Board of Peace plan 'unlikely to progress Gaza ceasefire'


The Trump-backed Board of Peace's proposed Gaza roadmap is unlikely to bring about an end to the war, analysts say, as the continued stalemate over Hamas's disarmament chips away at the ceasefire.

The plan, outlined by the board's Gaza envoy Nickolay Mladenov this week, featured many of the key points in the Trump administration's original peace plan, including the disarmament of armed Palestinian groups, the replacement of Israeli forces with an international peacekeeping force and the beginning of reconstruction.

In a statement to the UN Security Council on Thursday, Mladenov stressed that the ceasefire "cannot advance through Palestinian obligations alone".

But in its report, the board called Hamas's refusal to decommission its weapons the "principle obstacle" to peace and declined to impose conditions on Israel over aid, military strikes and the withdrawal of troops.
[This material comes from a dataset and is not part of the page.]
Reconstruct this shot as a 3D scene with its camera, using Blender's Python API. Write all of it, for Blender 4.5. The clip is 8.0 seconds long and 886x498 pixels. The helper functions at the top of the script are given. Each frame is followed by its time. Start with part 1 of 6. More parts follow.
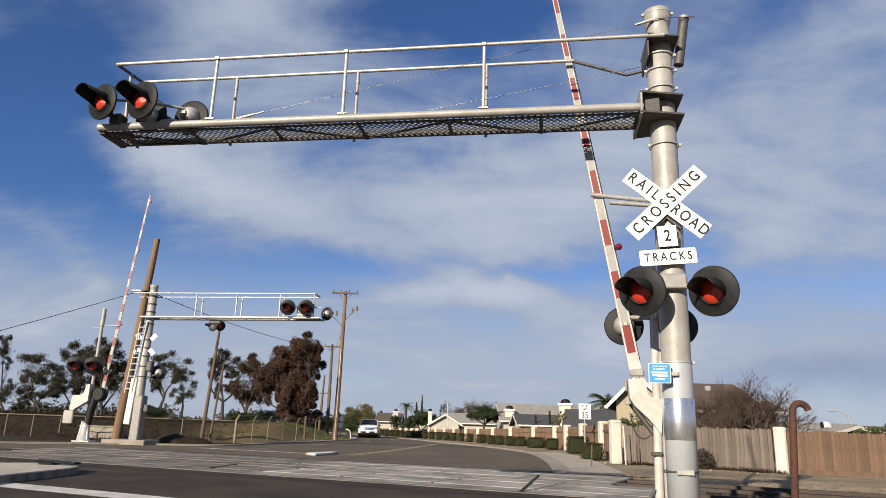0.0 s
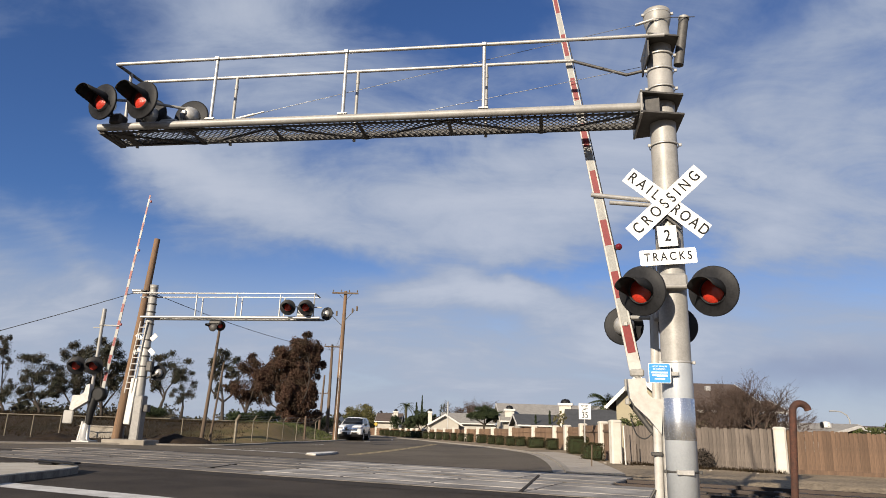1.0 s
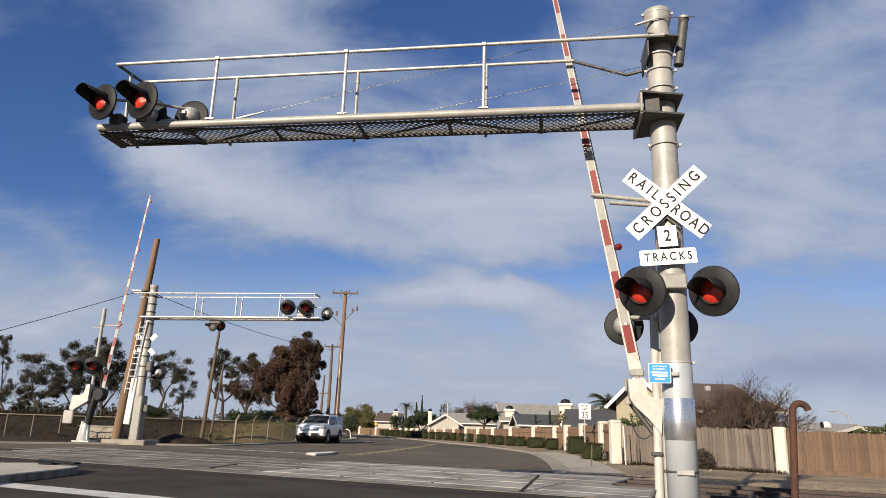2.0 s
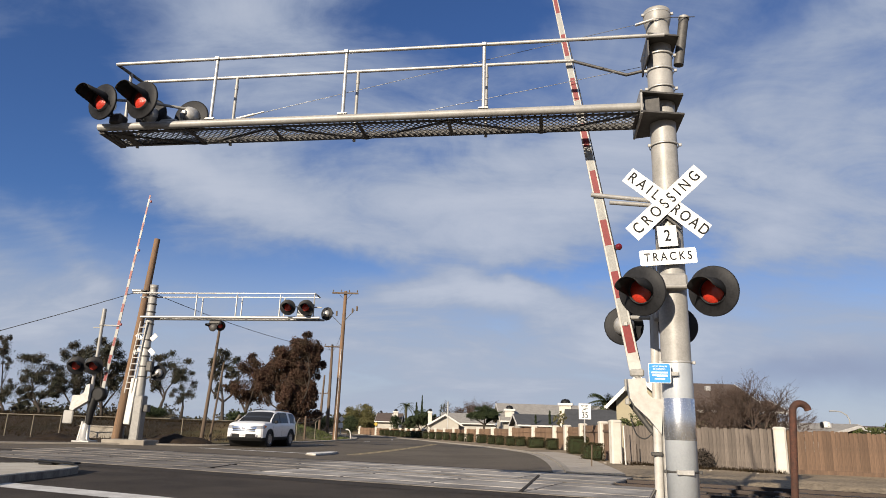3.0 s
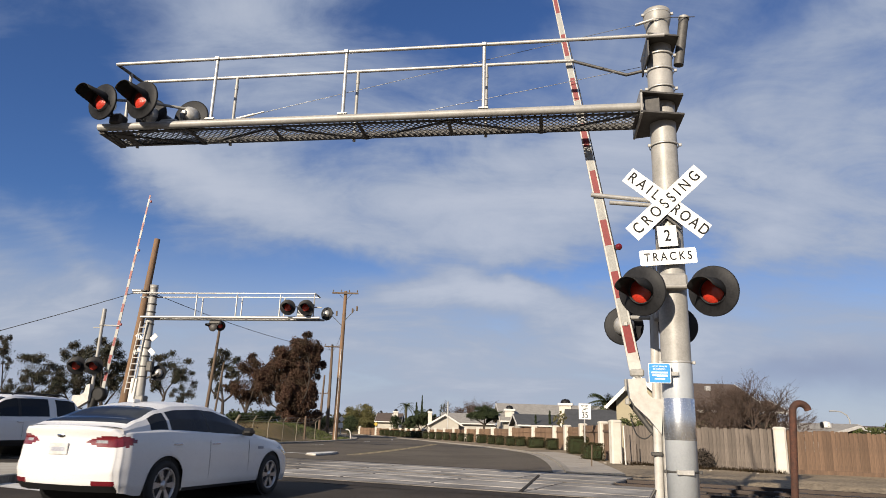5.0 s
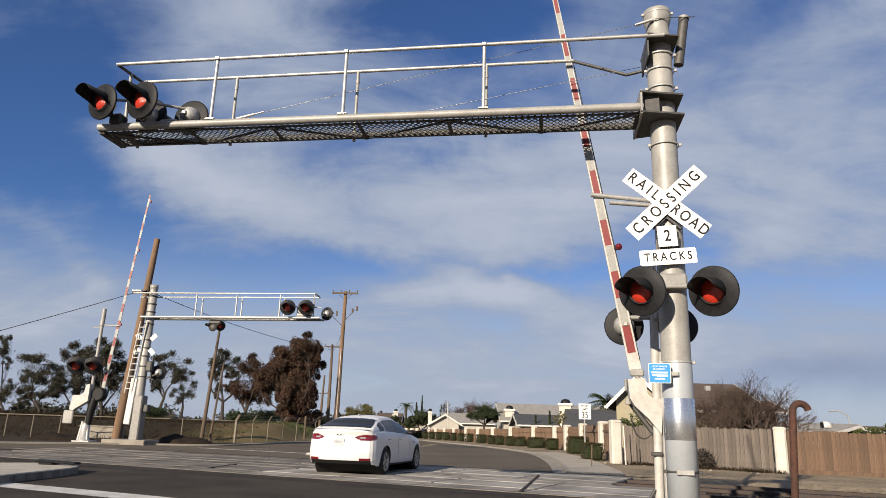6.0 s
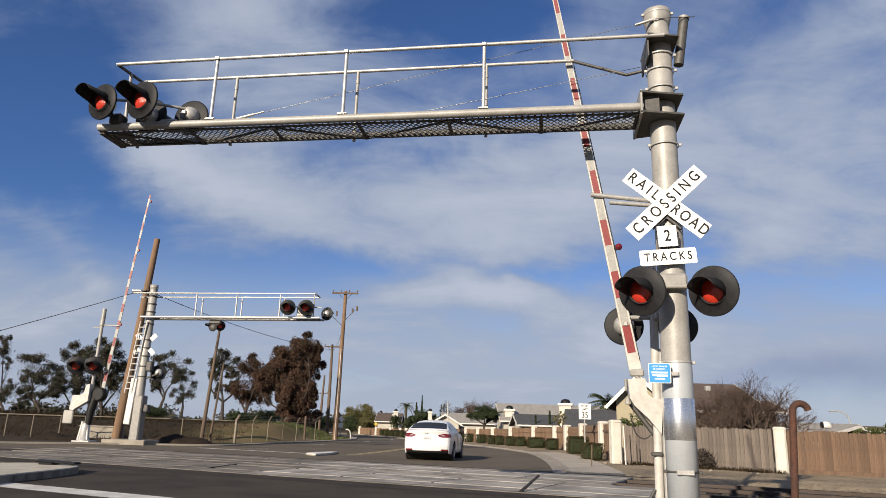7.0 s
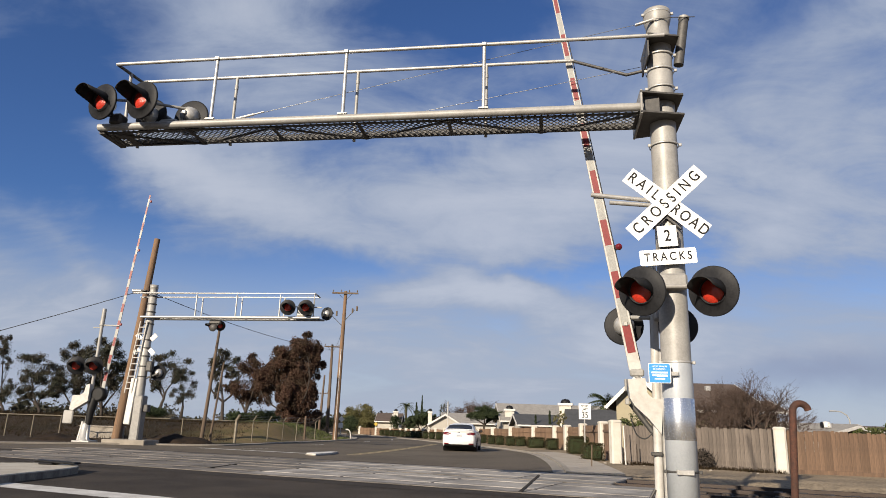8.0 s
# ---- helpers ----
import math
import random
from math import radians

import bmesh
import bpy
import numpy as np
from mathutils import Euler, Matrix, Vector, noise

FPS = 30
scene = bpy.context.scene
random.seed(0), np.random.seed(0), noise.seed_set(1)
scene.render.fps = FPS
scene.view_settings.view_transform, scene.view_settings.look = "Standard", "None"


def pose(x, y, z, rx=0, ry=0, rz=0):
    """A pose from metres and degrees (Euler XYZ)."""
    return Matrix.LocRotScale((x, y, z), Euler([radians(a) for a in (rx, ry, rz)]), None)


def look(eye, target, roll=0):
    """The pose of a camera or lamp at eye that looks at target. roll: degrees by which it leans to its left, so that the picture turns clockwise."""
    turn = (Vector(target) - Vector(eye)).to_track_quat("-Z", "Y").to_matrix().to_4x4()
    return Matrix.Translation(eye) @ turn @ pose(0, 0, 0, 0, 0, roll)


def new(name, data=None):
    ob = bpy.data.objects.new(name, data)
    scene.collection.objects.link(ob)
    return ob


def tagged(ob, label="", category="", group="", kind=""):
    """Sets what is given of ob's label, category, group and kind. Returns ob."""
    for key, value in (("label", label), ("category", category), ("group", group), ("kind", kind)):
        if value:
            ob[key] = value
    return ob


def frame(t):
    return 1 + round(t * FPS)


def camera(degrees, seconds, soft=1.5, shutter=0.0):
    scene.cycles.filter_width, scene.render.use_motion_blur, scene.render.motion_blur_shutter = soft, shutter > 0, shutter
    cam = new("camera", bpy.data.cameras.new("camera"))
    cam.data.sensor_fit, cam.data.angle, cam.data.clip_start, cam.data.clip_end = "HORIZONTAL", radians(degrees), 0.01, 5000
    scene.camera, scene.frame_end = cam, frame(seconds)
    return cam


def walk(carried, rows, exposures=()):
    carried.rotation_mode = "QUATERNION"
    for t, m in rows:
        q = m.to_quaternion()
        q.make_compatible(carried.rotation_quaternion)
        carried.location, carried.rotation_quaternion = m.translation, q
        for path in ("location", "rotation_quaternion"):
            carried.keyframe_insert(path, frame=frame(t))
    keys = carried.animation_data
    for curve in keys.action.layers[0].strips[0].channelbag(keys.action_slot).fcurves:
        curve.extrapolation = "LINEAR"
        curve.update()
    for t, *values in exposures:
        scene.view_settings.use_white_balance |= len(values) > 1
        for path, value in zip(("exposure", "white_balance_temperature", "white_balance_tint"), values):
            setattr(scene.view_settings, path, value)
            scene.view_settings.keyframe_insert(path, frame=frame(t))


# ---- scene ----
# ---- camera ----
cam = camera(65.88, 8.0, soft=0.9, shutter=0.08)
EYE = (0.0, 0.0, 1.23)
AIM = (0.0, math.cos(radians(14.6)) * 10, 1.23 + math.sin(radians(14.6)) * 10)
walk(cam, [(0, look(EYE, AIM, 1.7)), (8.0, look(EYE, AIM, 1.7))], exposures=[(0, 0.8, 6560, 10), (4.7, 0.79, 6560, 10), (5.8, 0.75, 6560, 10), (8.0, 0.77, 6560, 10)])

# ---- world and sun ----
SUN_ELEV, SUN_AZ = 21.2, 210.8          # degrees; azimuth clockwise from +y
world = bpy.data.worlds.new("sky_world")
scene.world = world
world.use_nodes = True


def node(nt, kind, inputs=(), **props):
    n = nt.nodes.new(kind)
    for k, v in props.items():
        setattr(n, k, v)
    for k, v in dict(inputs).items():
        if isinstance(v, bpy.types.NodeSocket):
            nt.links.new(v, n.inputs[k])
        else:
            n.inputs[k].default_value = v
    return n


def m_op(nt, op, a, b=0.0, clamp=False):
    n = nt.nodes.new("ShaderNodeMath")
    n.operation, n.use_clamp = op, clamp
    for i, v in enumerate((a, b)):
        if isinstance(v, bpy.types.NodeSocket):
            nt.links.new(v, n.inputs[i])
        else:
            n.inputs[i].default_value = v
    return n.outputs[0]


def ramp(nt, fac, lo, hi):
    n = node(nt, "ShaderNodeMapRange", {0: fac, 1: lo, 2: hi, 3: 0.0, 4: 1.0}, interpolation_type="SMOOTHSTEP")
    return n.outputs[0]


def mix_rgb(nt, fac, a, b, blend="MIX"):
    n = nt.nodes.new("ShaderNodeMix")
    n.data_type, n.blend_type = "RGBA", blend
    for s, v in ((n.inputs[0], fac), (n.inputs[6], a), (n.inputs[7], b)):
        if isinstance(v, bpy.types.NodeSocket):
            nt.links.new(v, s)
        else:
            s.default_value = v
    return n.outputs[2]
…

"Mladenov and the Board of Peace are making any progress in Gaza entirely conditioned on the question of decommissioning," Amjad Iraqi, senior analyst at the International Crisis Group, told The New Arab .

"The way the plan is structured makes it seem that the Palestinians have to fulfil Israel's war goals by their own hands before Israel will give them anything," he said.
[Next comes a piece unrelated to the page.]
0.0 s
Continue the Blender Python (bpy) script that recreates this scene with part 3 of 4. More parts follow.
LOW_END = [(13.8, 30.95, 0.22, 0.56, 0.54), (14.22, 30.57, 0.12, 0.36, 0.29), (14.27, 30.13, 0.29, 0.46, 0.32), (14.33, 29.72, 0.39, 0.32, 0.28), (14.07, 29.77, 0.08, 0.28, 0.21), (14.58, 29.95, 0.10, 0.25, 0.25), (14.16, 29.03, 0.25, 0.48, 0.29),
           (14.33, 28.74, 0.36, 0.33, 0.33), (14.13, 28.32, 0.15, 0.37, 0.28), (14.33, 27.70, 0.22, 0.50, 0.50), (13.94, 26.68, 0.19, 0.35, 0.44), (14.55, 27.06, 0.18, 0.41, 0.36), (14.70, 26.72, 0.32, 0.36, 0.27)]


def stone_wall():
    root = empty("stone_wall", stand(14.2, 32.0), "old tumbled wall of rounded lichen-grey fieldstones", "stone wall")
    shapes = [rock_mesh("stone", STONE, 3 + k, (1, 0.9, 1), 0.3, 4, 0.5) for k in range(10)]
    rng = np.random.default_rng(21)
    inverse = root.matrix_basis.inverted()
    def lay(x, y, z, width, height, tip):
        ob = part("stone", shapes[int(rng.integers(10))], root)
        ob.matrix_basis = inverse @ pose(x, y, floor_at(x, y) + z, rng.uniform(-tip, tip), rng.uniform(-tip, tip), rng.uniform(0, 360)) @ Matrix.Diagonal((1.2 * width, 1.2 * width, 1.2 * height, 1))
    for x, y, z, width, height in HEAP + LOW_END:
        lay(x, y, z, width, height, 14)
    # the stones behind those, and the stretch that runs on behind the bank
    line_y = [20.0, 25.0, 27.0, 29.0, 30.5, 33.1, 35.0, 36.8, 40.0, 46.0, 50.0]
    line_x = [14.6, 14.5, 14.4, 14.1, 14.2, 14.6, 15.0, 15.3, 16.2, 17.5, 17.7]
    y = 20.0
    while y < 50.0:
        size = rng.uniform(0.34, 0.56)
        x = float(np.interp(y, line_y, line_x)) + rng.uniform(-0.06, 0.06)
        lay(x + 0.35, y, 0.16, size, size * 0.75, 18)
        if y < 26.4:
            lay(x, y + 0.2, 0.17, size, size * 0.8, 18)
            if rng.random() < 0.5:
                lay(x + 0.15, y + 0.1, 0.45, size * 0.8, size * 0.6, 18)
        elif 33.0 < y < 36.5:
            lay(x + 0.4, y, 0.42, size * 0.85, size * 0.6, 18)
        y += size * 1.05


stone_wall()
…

"And there are no clear guarantees or weight of responsibility on the Israelis to keep their side of the bargain."

The first phase of the truce – brokered in October by the US, Qatar and Egypt – saw the release of the final hostages held in Gaza in exchange for hundreds of Palestinians detained in Israel.
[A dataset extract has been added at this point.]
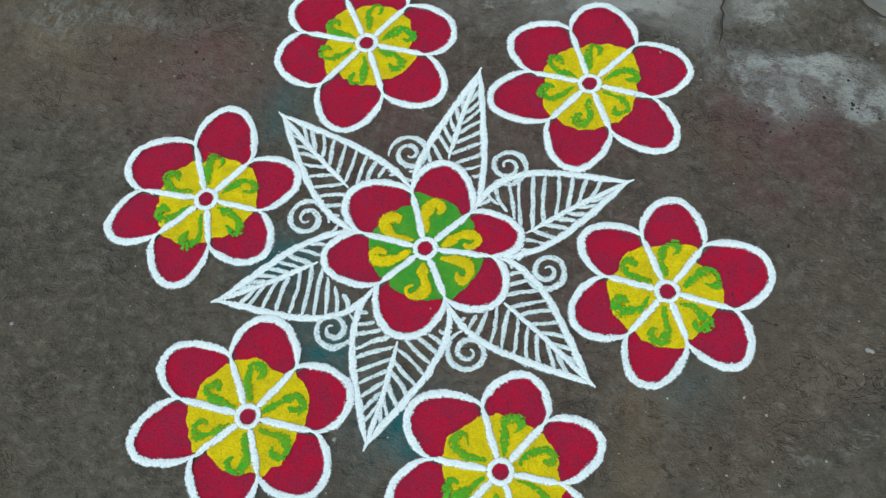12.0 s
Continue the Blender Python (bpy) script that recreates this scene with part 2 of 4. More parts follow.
DARK = plain("dark_soil_crumb", (0.035, 0.028, 0.022))
PALE = plain("pale_chip", (0.34, 0.325, 0.29))
CRACK = plain("crack_dirt", (0.12, 0.107, 0.09))
# soil colour darkened to stand for the shade inside gaps and joints
SHADOWED_SOIL = plain("shaded_gap_soil", (0.05, 0.042, 0.035))
PETAL = plain("pink_flower_petal", (0.66, 0.12, 0.20), 0.6)
PETAL_IN = plain("pale_flower_heart", (0.55, 0.24, 0.24), 0.6)


# ---- surfaces ----
def smooth(a, b, v):
    u = min(1.0, max(0.0, (v - a) / (b - a)))
    return u * u * (3 - 2 * u)


def nz(x, y, scale, seed=0.0):
    return noise.noise(Vector((x * scale, y * scale, seed)))


STAIR_L, STAIR_R = -0.440, 0.382
STEP_Y = (0.72, 1.37, 1.715, 2.04, 2.36, 2.70)
STEP_Z = (0.057, 0.228, 0.370, 0.553, 0.725)
SLOPE = 0.30


def ground_z(x, y):
    dip = 0.022 * smooth(0.42, 0.7, y) + 0.04 * smooth(0.15, 0.5, y) * smooth(0.3, 0.9, x)
    far = smooth(2.5, 6.0, math.hypot(x, y))
    heap = (0.074 + 0.012 * nz(x, y, 18.0, 15.0)) * math.exp(-(((x + 0.462) / 0.060) ** 2 + ((y - 0.78) / 0.17) ** 2)) if abs(x + 0.465) < 0.3 else 0.0
    rise = 0.006 * cement_at(x, y) * smooth(0.4, 0.5, y) if 0.4 < y < 1.0 and abs(x) < 2 else 0.0
    z = heap + rise - dip
    if 0.3 < y < 1.2 and abs(x) < 1.9:
        if x > STAIR_R:
            t = right_toe(x)
            z += (0.004 + SLOPE * (t - 0.6) - 0.010 - z) * smooth(t - 0.17, t - 0.015, y)
        elif x < STAIR_L - 0.06:
            t = left_toe(x)
            z += (0.032 + SLOPE * (t - 0.6) - 0.016 - z) * smooth(t - 0.10, t - 0.015, y)
    return z + (0.0022 * nz(x, y, 5.0) + 0.0012 * nz(x, y, 17.0, 3.0)) * (1 - far) + 0.006 * nz(x, y, 24.0, 6.0) * smooth(0.44, 0.58, y) * smooth(0.36, 0.46, abs(x)) * (1 - far)


def left_toe(x):
    return 0.545 + 0.188 * smooth(-0.545, STAIR_L, x) ** 1.5 + 0.008 * nz(x, 0, 9.0, 4.0) + 0.007 * nz(x, 0, 40.0, 5.0) + 0.004 * nz(x, 0, 110.0, 5.0)


def right_toe(x):
    y = float(np.interp(x, (0.38, 0.42, 0.54, 0.65, 0.73, 0.89, 1.085, 1.2, 1.30, 1.7), (0.704, 0.697, 0.648, 0.592, 0.566, 0.554, 0.545, 0.488, 0.458, 0.45)))
    return y + (0.008 * nz(x, 0, 12.0, 6.0) + 0.010 * nz(x, 0, 38.0, 7.0) + 0.005 * nz(x, 0, 110.0, 7.0)) * (1 - 0.7 * smooth(1.25, 1.4, x))


def stair_line(y, left):
    low = (0.048, 0.092, 0.158) if left else (0.022, 0.112, 0.180)
    return float(np.interp(y, (0.4, 0.72, 1.0, 1.2, 1.37, 1.715, 2.04, 2.36, 2.7, 3.1), (-0.02, *low, 0.240, 0.364, 0.474, 0.580, 0.680, 0.70)))


def ramp_base(x, y):
    return (0.032 if x < 0 else 0.004) + SLOPE * (y - 0.6) + 0.0035 * nz(x, y, 2.5, 9.0) + 0.0012 * nz(x, y, 11.0, 2.0)


def ramp_z(x, y):
    left = x < 0
    d = max(0.0, (STAIR_L - x) if left else (x - STAIR_R))
    base = ramp_base(x, y)
    return base + (stair_line(y, left) - base) * max(0.0, 1 - d / 0.85) ** 2


def ramp_edge(y, left):
    """How far the worn edge of a ramp bulges over the side of the steps."""
    if left:
        return 0.004 + 0.008 * abs(nz(0, y, 7.0, 31.0)) + 0.005 * abs(nz(0, y, 32.0, 32.0))
    return 0.004 + 0.030 * abs(nz(0, y, 4.2, 33.0)) + 0.009 * abs(nz(0, y, 22.0, 34.0))


LEFT_GROOVES = (0.725, 0.935, 1.125, 1.32, 1.515, 1.725, 1.92, 2.12, 2.31, 2.51)
RIGHT_GROOVES = (0.625, 0.835, 1.03, 1.22, 1.40, 1.57, 1.76, 1.95, 2.14, 2.34)


# ---- building helpers ----
def mesh_of(name, verts, faces, attrs=None, flat=False):
    me = bpy.data.meshes.new(name)
    me.from_pydata([tuple(v) for v in verts], [], faces)
    for key, values in (attrs or {}).items():
        a = me.attributes.new(key, "FLOAT", "POINT")
        a.data.foreach_set("value", np.asarray(values, dtype=np.float32))
    me.validate()
    if not flat:
        me.polygons.foreach_set("use_smooth", [True] * len(me.polygons))
    me.update()
    return me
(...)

It was supposed to result in a complete end to hostilities, an end to the aid blockade, and the start of negotiations over permanently ending the war.

But Israel has failed to uphold its end of the agreement, continuing to prevent the entry of vital aid and launching near-daily attacks across the strip.

More than 880 Palestinians have been killed and almost 2,650 others injured in Israeli fire during the ceasefire, according to the Gaza health ministry.

Meanwhile, Israeli forces have slowly expanded their zone of control inside Gaza from just over half of the territory at the start of the truce to more than 60 percent.

Despite this, the Trump administration announced in January that it was moving to the second phase of the ceasefire and called for Hamas to surrender its weapons.

Talks between Mladenov and Hamas have failed to make progress, with the group refusing to discuss the subject until Israel abides by the first phase of the truce. Hamas reacted angrily to the board's report, accusing it of adopting Israel's narrative and failing to hold Israel to account.

"The Board of Peace is a show," Steven Cook, a senior fellow at the Council for Foreign Relations, told The New Arab .

"As long as Hamas refuses to disarm – and it will continue to refuse – the Israelis will stay along the yellow line. Rather than implement a 15-point plan to implement a 20-point plan, it is likely that there will be more combat," he said.

Israeli officials have in recent days floated a return to full-scale war if Hamas does not give up its weapons. Officials quoted in local media have said Washington may give its approval for a renewed offensive if the impasse continues.

"The prospects are really quite grim," said Iraqi. The Israeli government is likely to use Hamas's refusal to disarm as a pretext to further escalate the conflict and could in the coming weeks tighten the blockade or ramp up military operations, he said.

Even under the status quo, the humanitarian crisis in the strip is expected to further deteriorate without a full resumption of aid.

Israel's two-year offensive has left most of Gaza in ruins, forcing most of the population to live in displacement camps without access to healthcare or sanitation.

"The risk is that the deteriorating status quo becomes permanent," Mladenov said in his address to the Security Council.

This would leave Gaza's two million inhabitants trapped in Gaza's ruins with no reconstruction, and dependent on aid, he said.